REQUIREMENT |
Reproduce the data below verbatim from the line containing "Continue the Blender" through its final line, and produce nothing more.

SOURCE MATERIAL |
--- --- ---
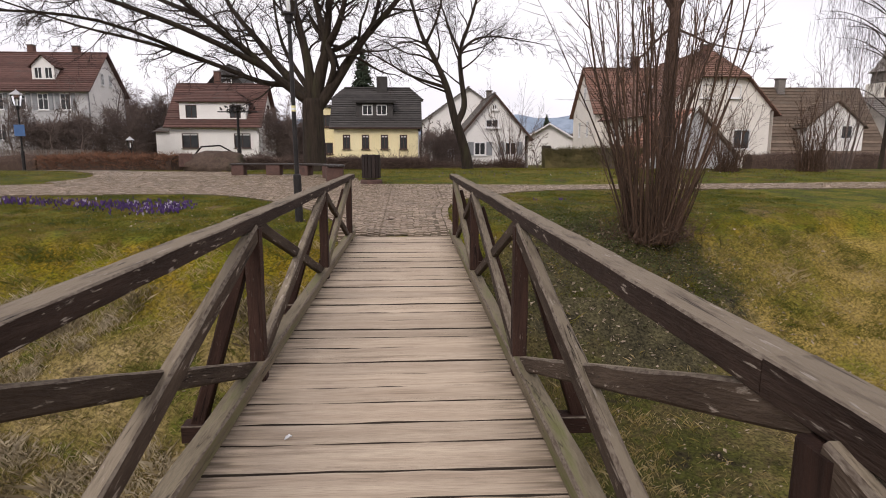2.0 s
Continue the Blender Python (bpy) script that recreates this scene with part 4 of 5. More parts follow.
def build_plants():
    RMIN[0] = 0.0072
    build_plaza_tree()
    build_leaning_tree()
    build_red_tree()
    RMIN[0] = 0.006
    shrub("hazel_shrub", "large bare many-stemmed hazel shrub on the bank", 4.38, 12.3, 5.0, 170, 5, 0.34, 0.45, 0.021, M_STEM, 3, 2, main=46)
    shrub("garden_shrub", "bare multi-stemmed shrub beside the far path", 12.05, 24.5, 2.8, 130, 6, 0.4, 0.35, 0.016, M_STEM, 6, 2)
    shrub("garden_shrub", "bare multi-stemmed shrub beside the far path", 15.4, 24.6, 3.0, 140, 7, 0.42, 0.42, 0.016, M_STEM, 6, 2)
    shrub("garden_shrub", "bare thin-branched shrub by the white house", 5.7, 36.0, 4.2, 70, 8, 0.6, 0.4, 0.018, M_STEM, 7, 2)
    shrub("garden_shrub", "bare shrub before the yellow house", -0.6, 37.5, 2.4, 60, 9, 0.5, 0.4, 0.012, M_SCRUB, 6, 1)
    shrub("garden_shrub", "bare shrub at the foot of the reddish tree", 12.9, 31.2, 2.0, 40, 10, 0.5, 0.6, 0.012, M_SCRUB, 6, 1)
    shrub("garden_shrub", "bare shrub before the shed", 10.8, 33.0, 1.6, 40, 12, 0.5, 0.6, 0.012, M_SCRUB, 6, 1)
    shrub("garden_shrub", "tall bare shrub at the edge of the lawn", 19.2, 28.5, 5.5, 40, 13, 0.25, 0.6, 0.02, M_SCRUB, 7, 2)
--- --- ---
ANSWER FOR THIS EXERCISE |
Continue the Blender Python (bpy) script that recreates this scene with part 4 of 5. More parts follow.
def build_plants():
    RMIN[0] = 0.0072
    build_plaza_tree()
    build_leaning_tree()
    build_red_tree()
    RMIN[0] = 0.006
    shrub("hazel_shrub", "large bare many-stemmed hazel shrub on the bank", 4.38, 12.3, 5.0, 170, 5, 0.34, 0.45, 0.021, M_STEM, 3, 2, main=46)
    shrub("garden_shrub", "bare multi-stemmed shrub beside the far path", 12.05, 24.5, 2.8, 130, 6, 0.4, 0.35, 0.016, M_STEM, 6, 2)
    shrub("garden_shrub", "bare multi-stemmed shrub beside the far path", 15.4, 24.6, 3.0, 140, 7, 0.42, 0.42, 0.016, M_STEM, 6, 2)
    shrub("garden_shrub", "bare thin-branched shrub by the white house", 5.7, 36.0, 4.2, 70, 8, 0.6, 0.4, 0.018, M_STEM, 7, 2)
    shrub("garden_shrub", "bare shrub before the yellow house", -0.6, 37.5, 2.4, 60, 9, 0.5, 0.4, 0.012, M_SCRUB, 6, 1)
    shrub("garden_shrub", "bare shrub at the foot of the reddish tree", 12.9, 31.2, 2.0, 40, 10, 0.5, 0.6, 0.012, M_SCRUB, 6, 1)
    shrub("garden_shrub", "bare shrub before the shed", 10.8, 33.0, 1.6, 40, 12, 0.5, 0.6, 0.012, M_SCRUB, 6, 1)
    shrub("garden_shrub", "tall bare shrub at the edge of the lawn", 19.2, 28.5, 5.5, 40, 13, 0.25, 0.6, 0.02, M_SCRUB, 7, 2)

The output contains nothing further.